Keith Martin, vice president of Precision Textiles, says the line “demonstrates our ongoing effort to deliver a safe sleep experience for consumers and to help our customers streamline the bedding manufacturing process.”
The IQFit Glass Free products are made with FR cellulosic fibers, which provide robust FR protection with no chemical finish, and feature a soft hand, a trait that today’s mattress shoppers value, the company says.
In the sock format, the product conforms to the mattress “like a glove,” Martin says.
The IQFit Glass Free line is certified for low chemical emissions under UL’s Greenguard Gold standard.
At the recent International Sleep Products Association EXPO in Florida, Precision Textiles introduced another IQFit product, the Contour, which it said is a 100% glass free knit construction designed to work with four-way stretch ticking and won’t compromise the feel of the mattress.
Precision Textiles also offers PurLoft, an alternative to synthetic high loft FR barriers.

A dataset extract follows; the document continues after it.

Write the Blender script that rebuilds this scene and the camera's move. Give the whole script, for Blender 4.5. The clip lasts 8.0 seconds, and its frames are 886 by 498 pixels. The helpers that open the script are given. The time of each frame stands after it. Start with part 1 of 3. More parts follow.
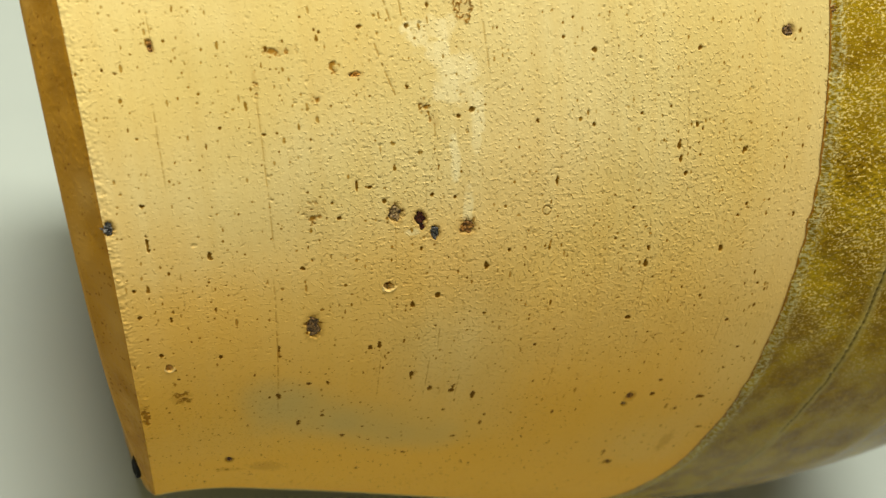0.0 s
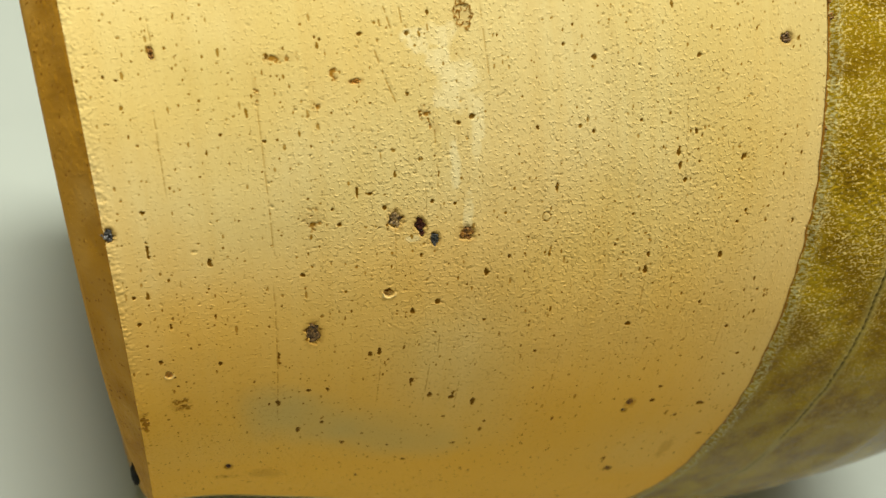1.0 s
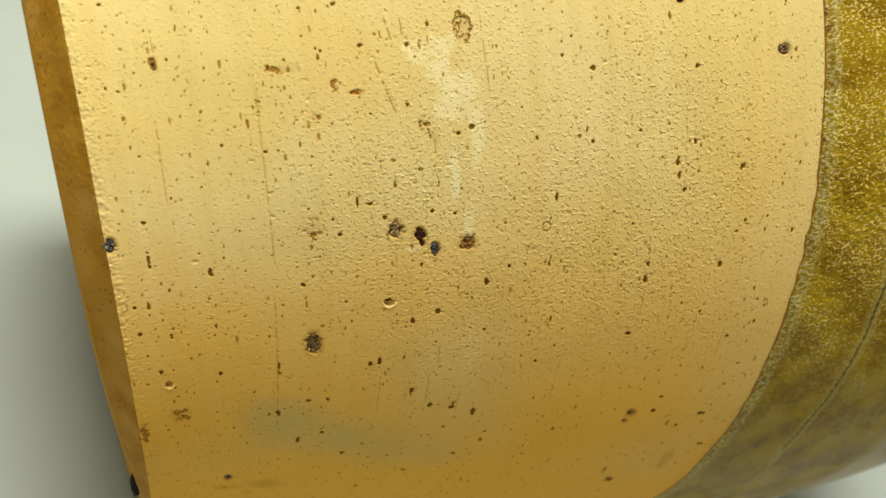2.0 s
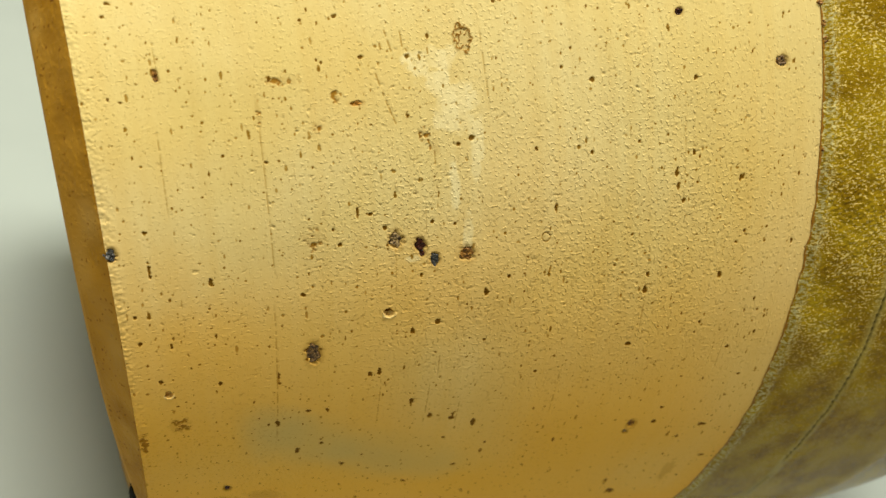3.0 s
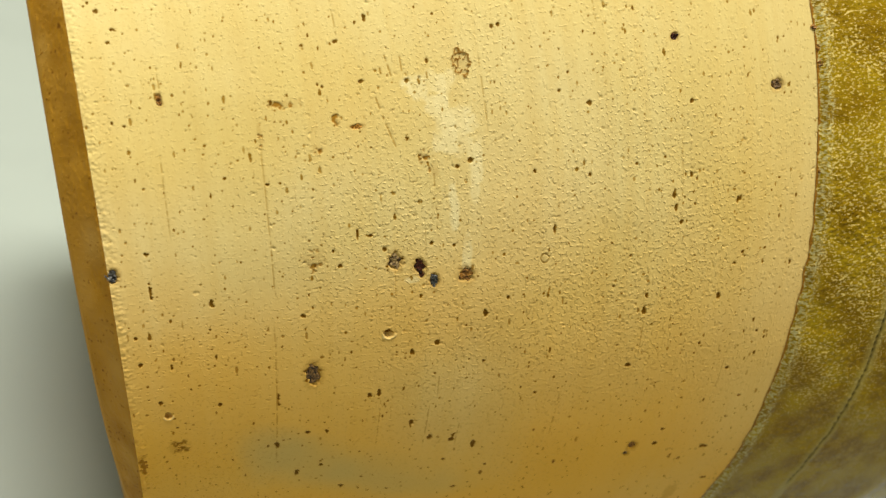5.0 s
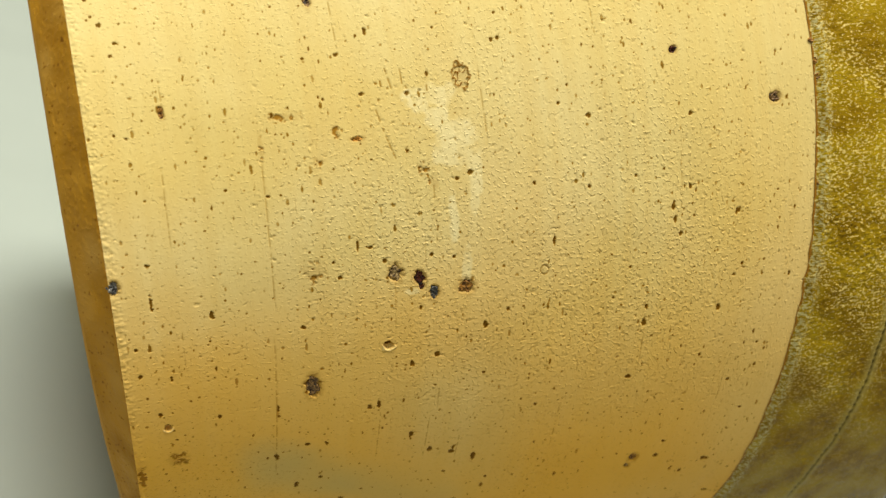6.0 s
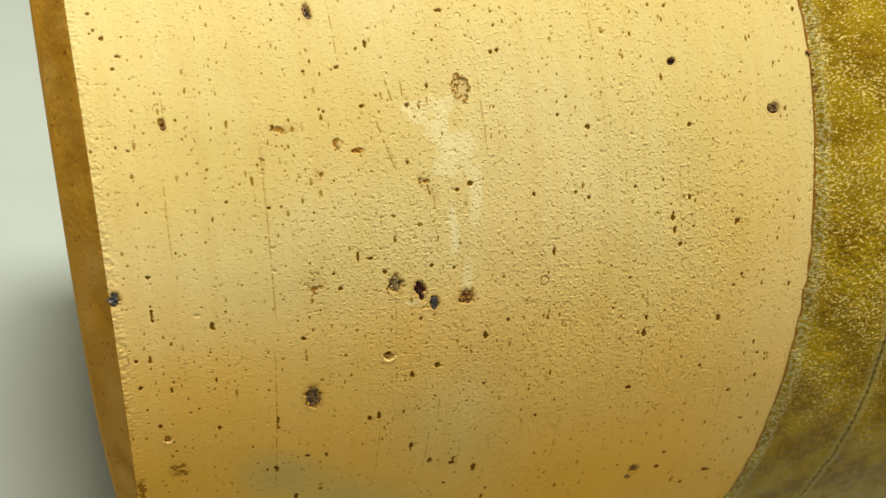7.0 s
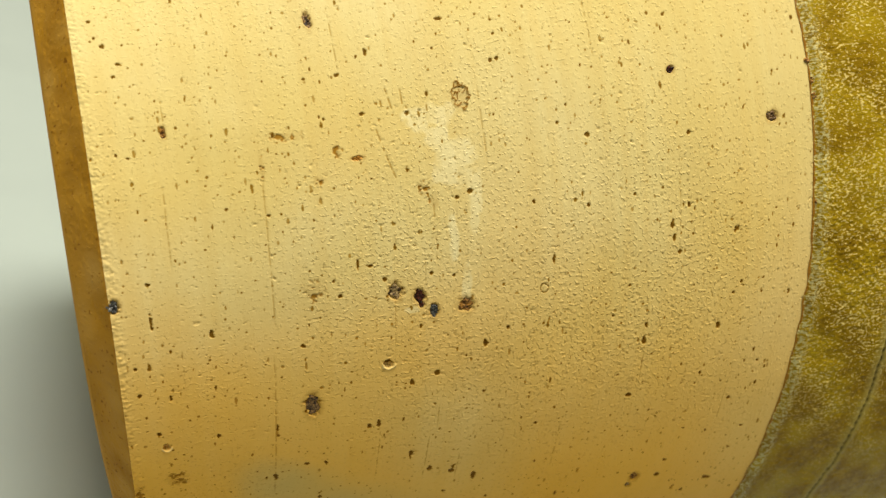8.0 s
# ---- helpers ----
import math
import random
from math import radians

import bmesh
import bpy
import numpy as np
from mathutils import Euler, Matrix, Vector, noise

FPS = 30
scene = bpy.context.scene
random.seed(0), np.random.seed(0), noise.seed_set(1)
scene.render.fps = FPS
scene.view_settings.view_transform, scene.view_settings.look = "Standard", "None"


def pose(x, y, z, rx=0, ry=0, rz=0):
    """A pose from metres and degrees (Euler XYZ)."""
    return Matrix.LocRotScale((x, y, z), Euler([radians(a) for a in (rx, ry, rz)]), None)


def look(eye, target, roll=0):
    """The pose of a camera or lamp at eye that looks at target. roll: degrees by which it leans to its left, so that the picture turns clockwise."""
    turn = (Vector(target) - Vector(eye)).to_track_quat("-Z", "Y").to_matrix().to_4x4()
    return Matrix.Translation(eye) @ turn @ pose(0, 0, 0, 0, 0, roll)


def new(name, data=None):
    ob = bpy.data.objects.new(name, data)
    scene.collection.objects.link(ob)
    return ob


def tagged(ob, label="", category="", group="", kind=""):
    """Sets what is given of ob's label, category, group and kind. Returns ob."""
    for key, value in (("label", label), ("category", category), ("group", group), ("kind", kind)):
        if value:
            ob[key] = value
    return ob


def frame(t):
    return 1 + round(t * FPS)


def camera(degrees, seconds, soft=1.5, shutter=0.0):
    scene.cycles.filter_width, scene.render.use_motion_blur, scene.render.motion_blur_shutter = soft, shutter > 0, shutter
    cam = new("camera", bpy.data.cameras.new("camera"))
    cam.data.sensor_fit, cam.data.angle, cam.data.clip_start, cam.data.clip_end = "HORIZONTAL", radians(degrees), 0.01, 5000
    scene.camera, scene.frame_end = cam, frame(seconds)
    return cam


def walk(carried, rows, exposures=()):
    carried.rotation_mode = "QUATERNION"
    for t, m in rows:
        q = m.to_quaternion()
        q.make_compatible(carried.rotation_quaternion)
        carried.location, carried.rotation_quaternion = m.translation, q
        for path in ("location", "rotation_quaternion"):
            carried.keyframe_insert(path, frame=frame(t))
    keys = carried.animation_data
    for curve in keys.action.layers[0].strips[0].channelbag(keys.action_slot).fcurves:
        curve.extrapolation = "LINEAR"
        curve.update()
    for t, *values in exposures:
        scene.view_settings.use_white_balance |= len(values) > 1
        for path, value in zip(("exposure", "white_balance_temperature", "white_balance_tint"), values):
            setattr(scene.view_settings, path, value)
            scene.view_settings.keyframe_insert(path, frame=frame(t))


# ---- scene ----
cam = camera(69.0, 8.0, soft=1.4)
# A close-up lens: sharp on the top of the wall, softer towards the far edges.
cam.data.dof.use_dof = True
cam.data.dof.focus_distance, cam.data.dof.aperture_fstop = 0.072, 26.0

# One unit of the vase's own axes is 55 mm; its axis is x, from the foot to the mouth.
U = 0.055
VASE = pose(0, 0, 1.140 * U, 58, -18, 0)


def eye(x, y, z, rx, ry, rz):
    return VASE @ pose(x * U, y * U, (2.4087 + z) * U, rx, ry, rz)


walk(cam, [
    (0.0, eye(0.0000, 0.0000, 0.0000, -9.64, -29.46, -5.73)),
    (0.5, eye(-0.0009, 0.0017, -0.0027, -9.49, -29.56, -5.74)),
    (1.0, eye(-0.0027, 0.0017, -0.0010, -9.13, -29.59, -5.72)),
    (1.5, eye(-0.0025, 0.0011, 0.0016, -8.64, -29.52, -5.75)),
    (3.0, eye(-0.0025, 0.0013, 0.0068, -7.28, -29.41, -5.73)),
    (3.5, eye(-0.0014, 0.0025, 0.0099, -6.85, -29.32, -5.75)),
    (4.0, eye(-0.0012, 0.0036, 0.0127, -6.47, -29.30, -5.75)),
    (4.5, eye(-0.0003, 0.0044, 0.0152, -6.01, -29.21, -5.75)),
    (6.0, eye(-0.0009, 0.0072, 0.0203, -4.55, -29.14, -5.79)),
    (6.5, eye(-0.0006, 0.0096, 0.0223, -4.13, -29.10, -5.81)),
    (7.0, eye(-0.0003, 0.0114, 0.0239, -3.73, -29.06, -5.82)),
    (7.5, eye(-0.0004, 0.0128, 0.0242, -3.42, -29.06, -5.81)),
    (8.0, eye(-0.0020, 0.0139, 0.0225, -3.17, -29.17, -5.83)),
])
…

It is made with wool fibers, which are inherently flame retardant, the company says.
Used directly under the mattress cover, the wool creates air pockets that act as natural insulators to help regulate body temperature. It also offers moisture management, as well as odor and allergen protection. And wool fibers help the mattress retain its shape, making it more durable, the company says.
“We have always been at the forefront of sustainability,” Tesser says. “Our research and development team continues to work with that goal in mind, and they have once again
developed an innovation solution, backed by service and quality, to demonstrate our ongoing commitment to the environment with products that help meet our customers’ needs.”

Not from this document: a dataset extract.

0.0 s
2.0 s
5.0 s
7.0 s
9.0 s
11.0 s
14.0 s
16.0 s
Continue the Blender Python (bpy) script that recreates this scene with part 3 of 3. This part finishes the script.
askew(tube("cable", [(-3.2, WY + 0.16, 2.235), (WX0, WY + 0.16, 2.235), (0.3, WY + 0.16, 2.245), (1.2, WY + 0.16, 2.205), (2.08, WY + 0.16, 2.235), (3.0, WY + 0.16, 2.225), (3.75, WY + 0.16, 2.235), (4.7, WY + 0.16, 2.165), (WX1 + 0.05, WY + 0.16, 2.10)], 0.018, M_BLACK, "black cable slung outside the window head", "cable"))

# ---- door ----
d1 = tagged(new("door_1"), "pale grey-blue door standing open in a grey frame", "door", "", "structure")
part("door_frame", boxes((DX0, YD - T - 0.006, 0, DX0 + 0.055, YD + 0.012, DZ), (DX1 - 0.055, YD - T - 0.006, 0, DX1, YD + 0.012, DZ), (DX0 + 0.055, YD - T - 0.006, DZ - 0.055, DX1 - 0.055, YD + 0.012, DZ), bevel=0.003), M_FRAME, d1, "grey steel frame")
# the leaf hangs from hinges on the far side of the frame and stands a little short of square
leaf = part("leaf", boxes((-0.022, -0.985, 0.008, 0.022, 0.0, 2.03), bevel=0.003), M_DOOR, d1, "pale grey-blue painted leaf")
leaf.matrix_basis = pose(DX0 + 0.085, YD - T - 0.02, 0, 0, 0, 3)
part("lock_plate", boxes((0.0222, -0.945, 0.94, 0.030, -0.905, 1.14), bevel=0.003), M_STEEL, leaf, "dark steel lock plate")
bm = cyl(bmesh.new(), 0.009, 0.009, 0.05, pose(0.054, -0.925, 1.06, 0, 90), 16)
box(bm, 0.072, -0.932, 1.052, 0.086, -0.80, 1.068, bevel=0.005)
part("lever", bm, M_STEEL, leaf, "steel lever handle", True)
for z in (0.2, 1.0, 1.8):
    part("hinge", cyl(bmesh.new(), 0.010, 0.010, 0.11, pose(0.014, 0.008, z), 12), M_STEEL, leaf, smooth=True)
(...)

FireFlex Felt, another FR product, provides protection for laminated borders with inherently FR fibers. The product, made without chemicals, improves cutting and sewing efficiency versus traditional FR high-loft laminates, the company says.

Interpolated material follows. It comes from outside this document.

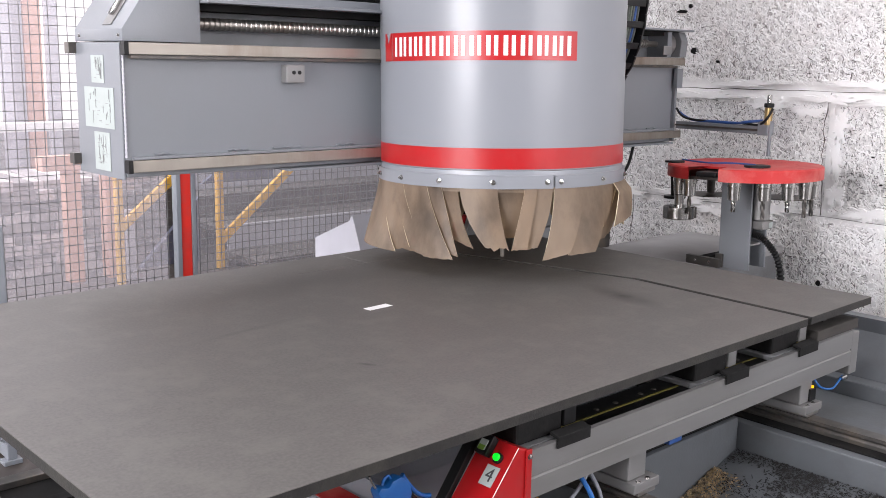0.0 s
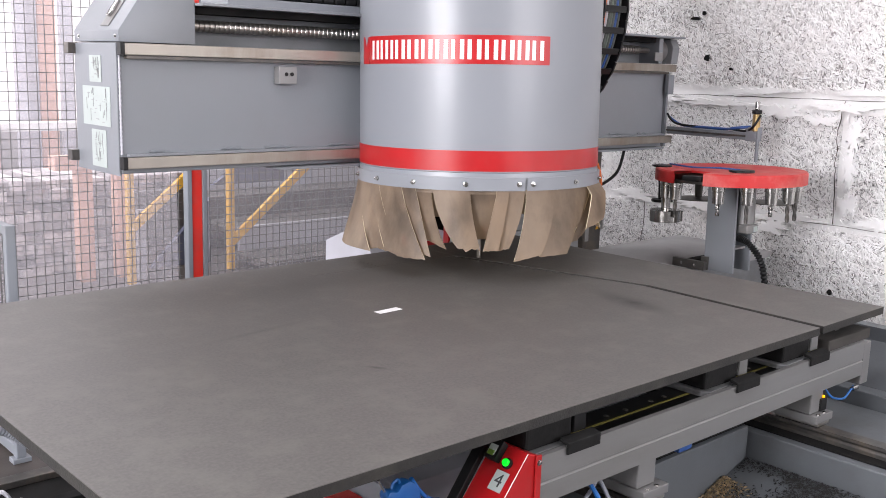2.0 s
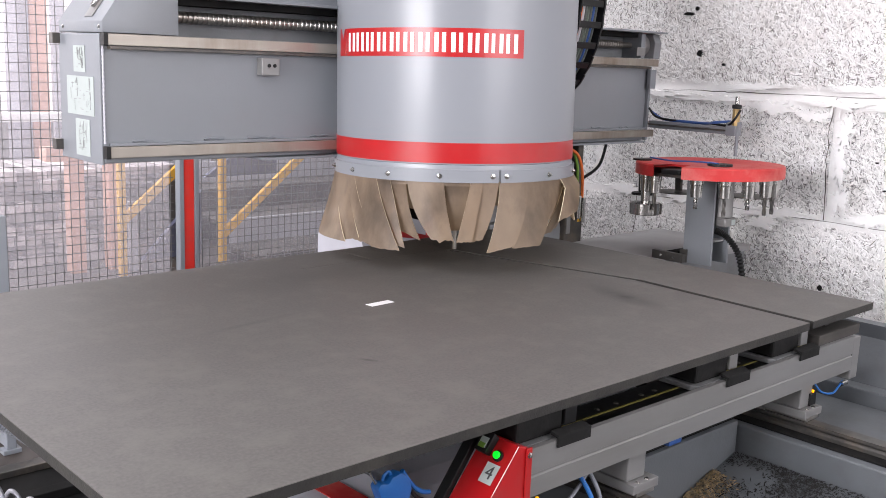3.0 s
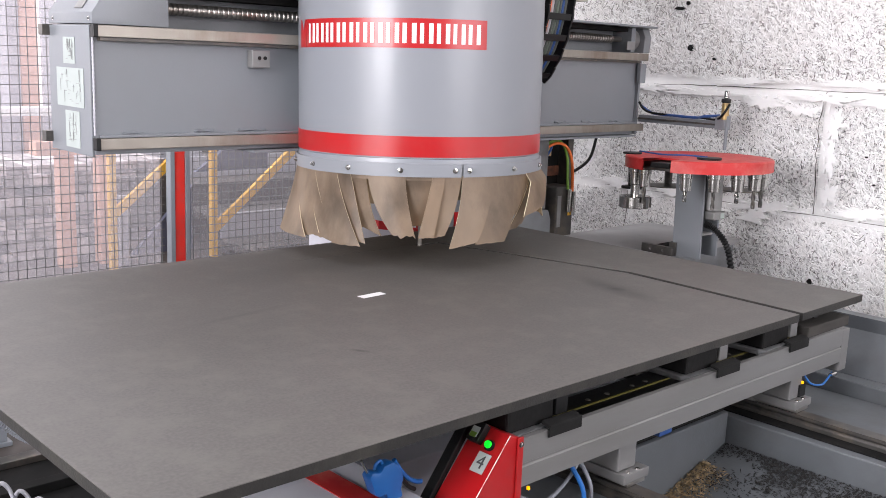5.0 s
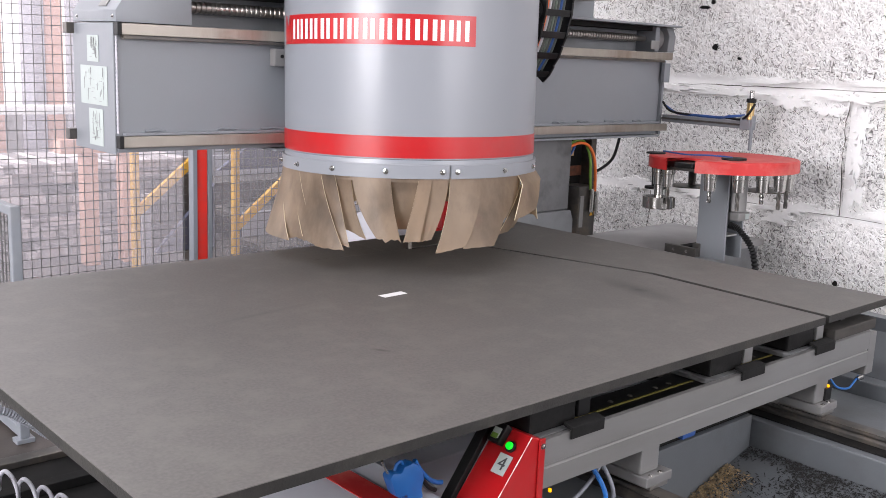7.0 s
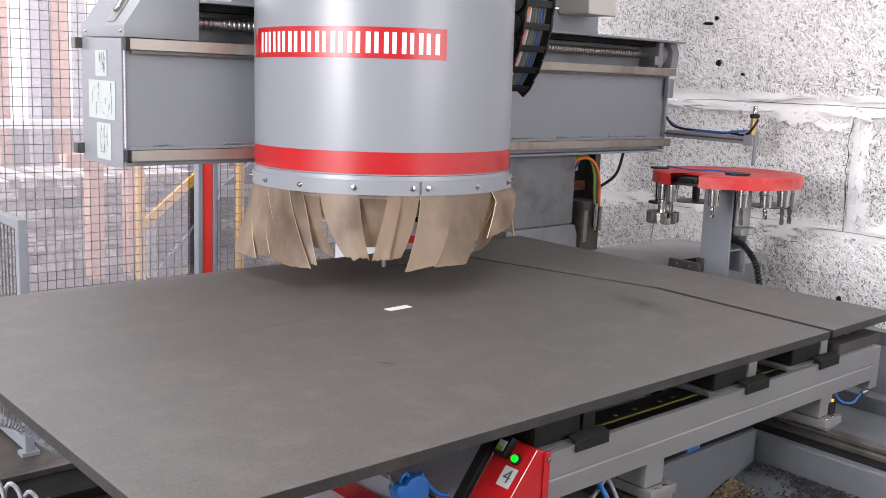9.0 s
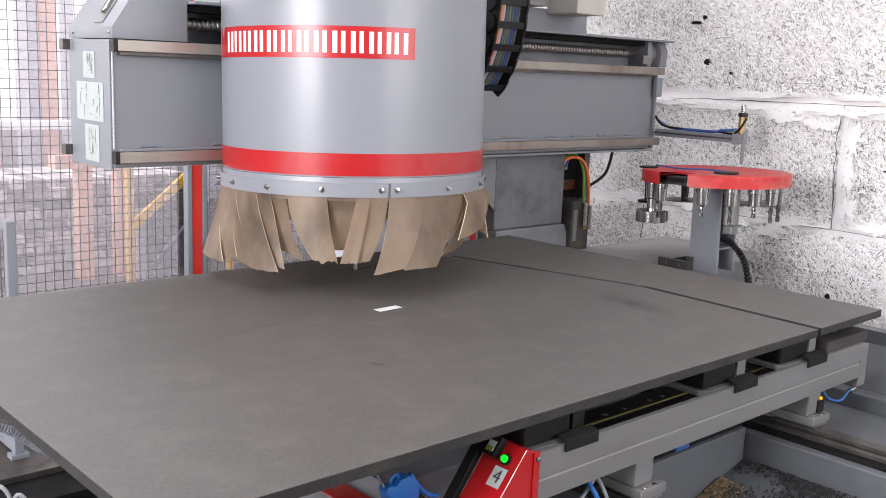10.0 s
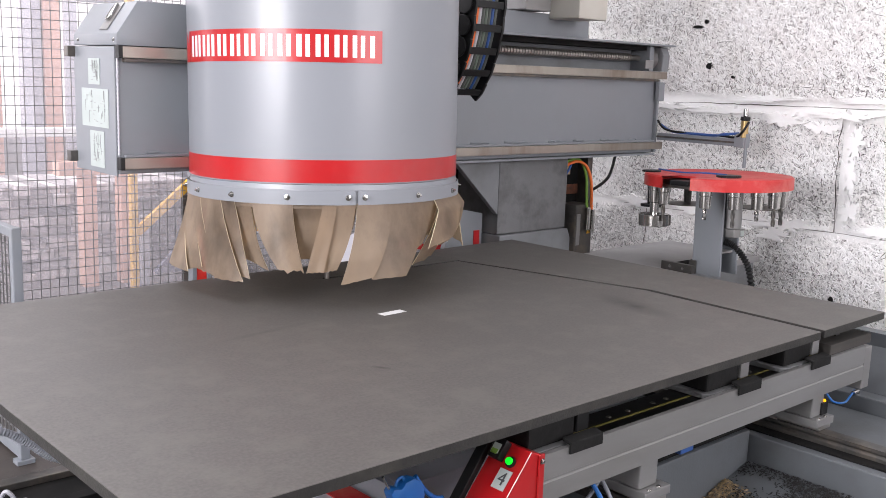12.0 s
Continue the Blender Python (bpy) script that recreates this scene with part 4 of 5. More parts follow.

Precision Textiles’ portfolio can meet any bedding producer’s FR needs, according to Tesser. “We are known as the FR solution provider,” he says. “Our customers rely on us for any FR issue.”
When the Covid-19 pandemic first hit, the company showed its nimbleness by making hygienic mattress testing kits.
Those nonwoven sheets cover the mattress and pillow for retail shoppers who want to lie down and try the sleep set in a clean environment before buying.
Then and now
Founded in 1987 as Precision Custom Coatings by Peter Longo, the current chair of what would become Precision Textiles, the company began as a supplier within the apparel industry. Longo, a mechanical engineer, started with five employees.
Today, the company has more than 300 employees. Tesser, born into an apparel family (his grandfather founded Tesser Textiles in 1920), joined Precision when the apparel business moved offshore.
In 1998, Longo and his then partner sold the company to a private equity firm, but that ownership didn’t last long. Two years later, Longo and Tesser acquired the company and began looking for new opportunities.
In 2004, the company moved into the automotive industry, first supplying car manufacturers with materials for speakers, upholstery liners, and dashboard and door panel insulation.
Precision Textiles continues to serve the health care field, providing hospital gown fabrics and nonwovens for N95 masks. That is a growing part of its business.
But the bedding category takes up most of Precision Textiles’ business these days, Tesser says. The company sold its apparel business several years ago.
The company operates globally. In addition to what soon will be three manufacturing plants in the United States, Precision Textiles owns warehouses in Totowa, New Jersey; Archdale and Troy in North Carolina; Clearwater, Florida; Fort Worth, Texas; and Los Angeles.
Precision’s “global value chain” includes fiber manufacturing plants in China, Malaysia, Turkey and Vietnam.